Each entry below must be repeated exactly, with pictures left out.

Animation scripts:
------------
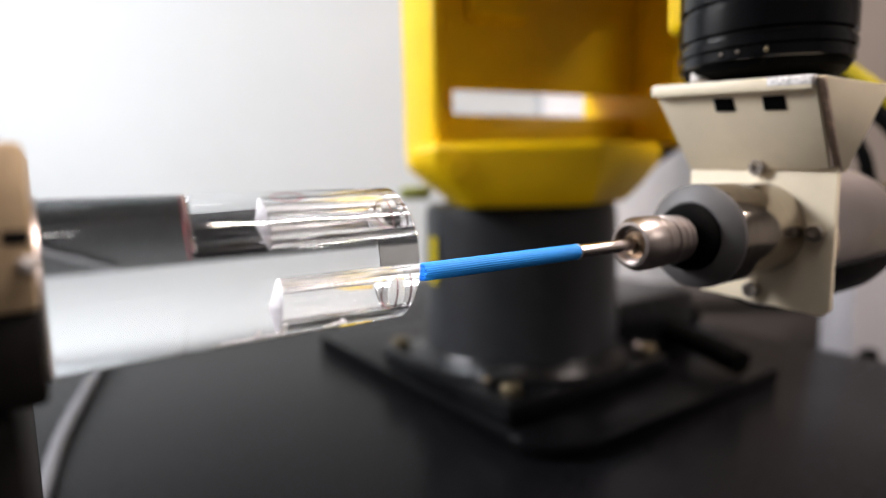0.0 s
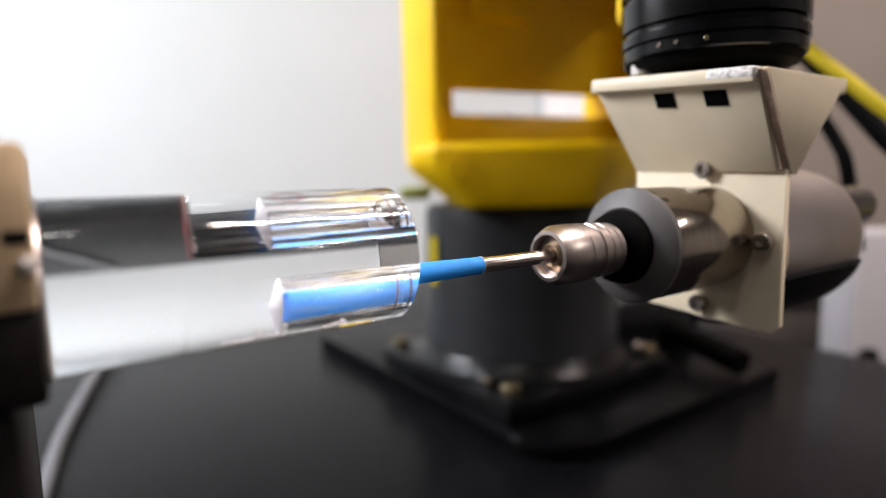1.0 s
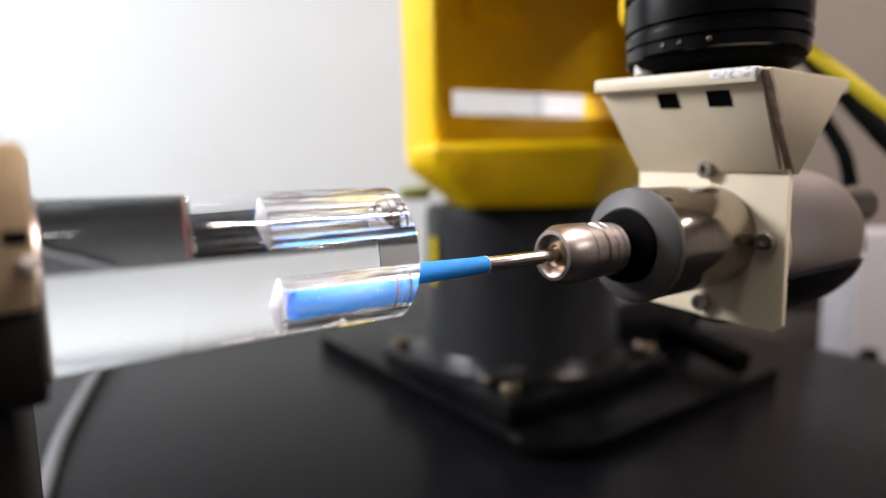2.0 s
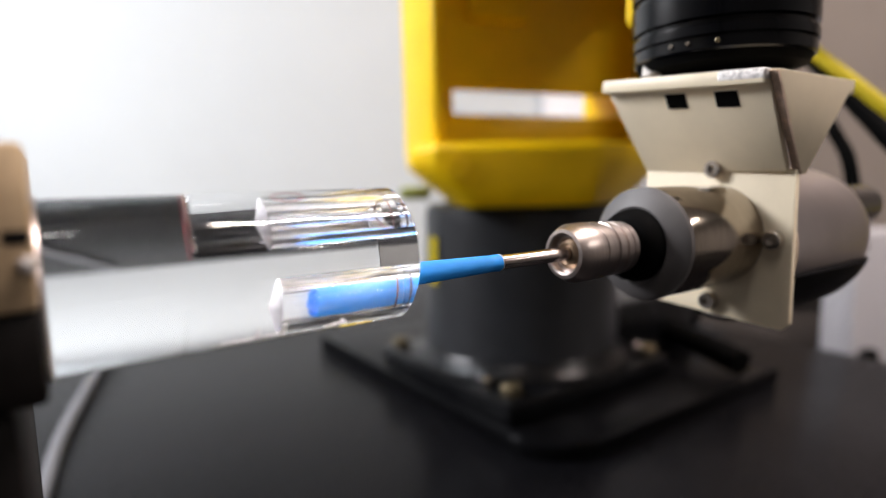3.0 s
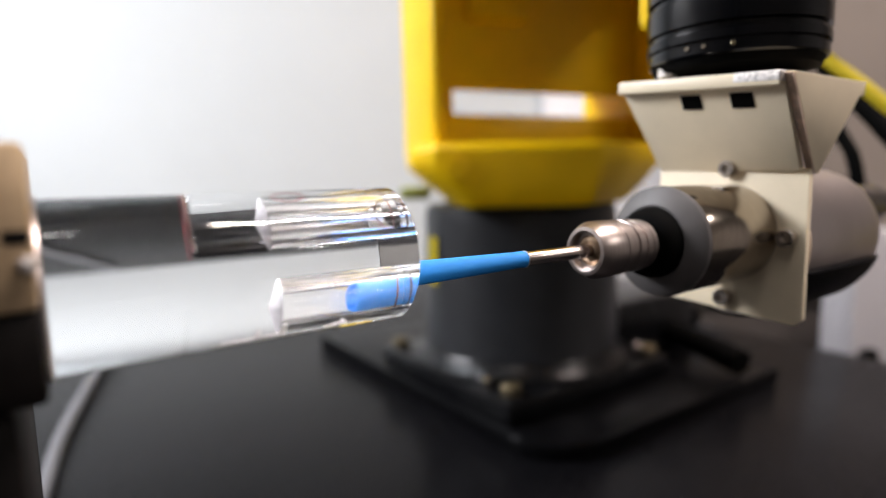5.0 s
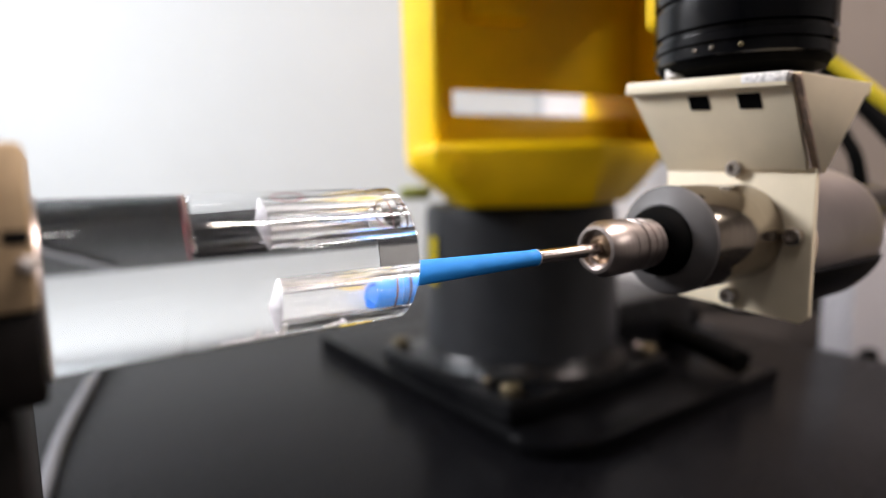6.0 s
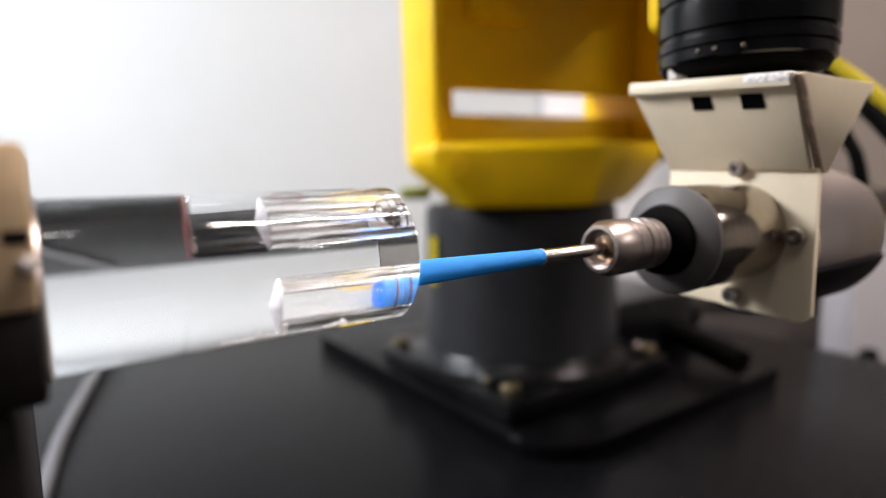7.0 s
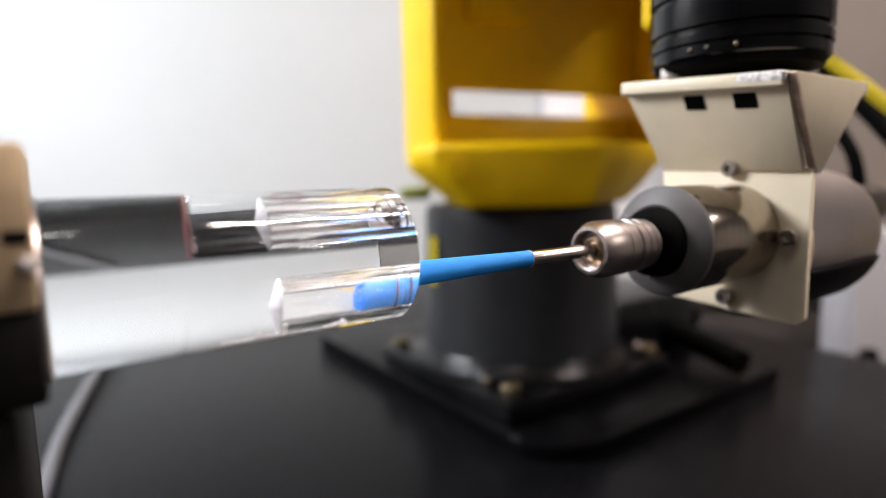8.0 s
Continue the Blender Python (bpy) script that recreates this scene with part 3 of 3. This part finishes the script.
room()
lamp_housing("unseen_lamp", pose(-1.15, 0.80, 2.55), 0.3, 0.5, 0.25)
lamp_housing("unseen_lamp", pose(-1.15, 0.40, 1.58), 0.3, 0.5, 1.22, -35)
lamp_housing("unseen_lamp", pose(-0.233, -0.49, 2.38, 0, 0, YAW), 1.1, 0.08, 0.42)
lamp_housing("unseen_lamp", pose(0.775, 0.196, 2.38, 0, 0, YAW), 0.8, 0.08, 0.42)
lamp_housing("unseen_lamp", pose(2.3, -0.9, 2.38, 0, 0, 90), 1.1, 0.08, 0.42)
table()
ROBOT = robot()
rod()
chuck()
SPINDLE, BRUSH, STRANDS = spindle()
WRIST, WRIST_BASE = wrist(ROBOT)
hose()
bench()
wall_panel()
cabinet()

# travel of the spindle along its axis, in seconds and millimetres
TRAVEL = [(0, 27.27), (0.2, 27.05), (0.4, 26.85), (0.5, 25.35), (0.6, 20.0), (0.7, 13.85), (0.8, 7.8), (0.9, 2.06), (1.0, 0.07), (1.2, -0.12), (1.5, -0.23), (1.7, 0.25),
          (2.2, 2.05), (2.8, 4.12), (3.0, 4.81), (3.5, 6.5), (4.0, 8.21), (4.5, 9.92), (4.7, 10.6), (5.2, 12.33), (5.8, 14.38), (6.0, 15.06), (6.5, 16.78), (6.7, 17.18), (7.0, 16.41), (7.5, 14.67), (8.0, 12.92)]


def travelled(d):
    """The way of the spindle runs very slightly upwards."""
    return pose(d * MM, -0.003 * d * MM, 0.0067 * d * MM)


def motions():
    walk(SPINDLE, [(t, TOOL @ travelled(d)) for t, d in TRAVEL])
    # the brush stands still at first, then spins in the spindle
    turn, rows = 0.0, [(0.0, pose(0, 0, 0)), (0.5, pose(0, 0, 0))]
    for k in range(16, 241):
        turn += min(80.0, (k - 15) * 8.0)
        rows.append((k / 30, pose(0, 0, 0, turn % 360)))
    walk(BRUSH, rows)
    # spinning throws the strands outwards
    for ob, (around, out, thick) in zip(STRANDS, STRAND_RINGS):
        walk(ob, [(t, strand_pose(around, out, a)) for t, a in ((0, 0.0), (0.5, 0.0), (0.7, 0.7), (1.0, 1.0), (3.0, 1.25), (8.0, 1.3))])
    walk(WRIST, [(t, WRIST_BASE @ travelled(d)) for t, d in TRAVEL])


motions()
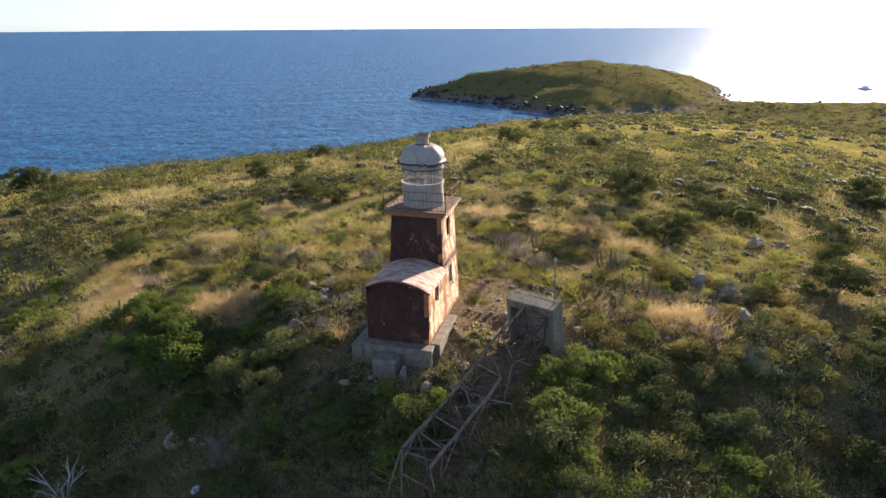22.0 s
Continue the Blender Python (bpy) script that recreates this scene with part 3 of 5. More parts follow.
------------
[Exercise output]
0.0 s
1.0 s
2.0 s
3.0 s
5.0 s
6.0 s
7.0 s
8.0 s
Continue the Blender Python (bpy) script that recreates this scene with part 3 of 3. This part finishes the script.
room()
lamp_housing("unseen_lamp", pose(-1.15, 0.80, 2.55), 0.3, 0.5, 0.25)
lamp_housing("unseen_lamp", pose(-1.15, 0.40, 1.58), 0.3, 0.5, 1.22, -35)
lamp_housing("unseen_lamp", pose(-0.233, -0.49, 2.38, 0, 0, YAW), 1.1, 0.08, 0.42)
lamp_housing("unseen_lamp", pose(0.775, 0.196, 2.38, 0, 0, YAW), 0.8, 0.08, 0.42)
lamp_housing("unseen_lamp", pose(2.3, -0.9, 2.38, 0, 0, 90), 1.1, 0.08, 0.42)
table()
ROBOT = robot()
rod()
chuck()
SPINDLE, BRUSH, STRANDS = spindle()
WRIST, WRIST_BASE = wrist(ROBOT)
hose()
bench()
wall_panel()
cabinet()

# travel of the spindle along its axis, in seconds and millimetres
TRAVEL = [(0, 27.27), (0.2, 27.05), (0.4, 26.85), (0.5, 25.35), (0.6, 20.0), (0.7, 13.85), (0.8, 7.8), (0.9, 2.06), (1.0, 0.07), (1.2, -0.12), (1.5, -0.23), (1.7, 0.25),
          (2.2, 2.05), (2.8, 4.12), (3.0, 4.81), (3.5, 6.5), (4.0, 8.21), (4.5, 9.92), (4.7, 10.6), (5.2, 12.33), (5.8, 14.38), (6.0, 15.06), (6.5, 16.78), (6.7, 17.18), (7.0, 16.41), (7.5, 14.67), (8.0, 12.92)]


def travelled(d):
    """The way of the spindle runs very slightly upwards."""
    return pose(d * MM, -0.003 * d * MM, 0.0067 * d * MM)


def motions():
    walk(SPINDLE, [(t, TOOL @ travelled(d)) for t, d in TRAVEL])
    # the brush stands still at first, then spins in the spindle
    turn, rows = 0.0, [(0.0, pose(0, 0, 0)), (0.5, pose(0, 0, 0))]
    for k in range(16, 241):
        turn += min(80.0, (k - 15) * 8.0)
        rows.append((k / 30, pose(0, 0, 0, turn % 360)))
    walk(BRUSH, rows)
    # spinning throws the strands outwards
    for ob, (around, out, thick) in zip(STRANDS, STRAND_RINGS):
        walk(ob, [(t, strand_pose(around, out, a)) for t, a in ((0, 0.0), (0.5, 0.0), (0.7, 0.7), (1.0, 1.0), (3.0, 1.25), (8.0, 1.3))])
    walk(WRIST, [(t, WRIST_BASE @ travelled(d)) for t, d in TRAVEL])


motions()
22.0 s
Continue the Blender Python (bpy) script that recreates this scene with part 3 of 5. More parts follow.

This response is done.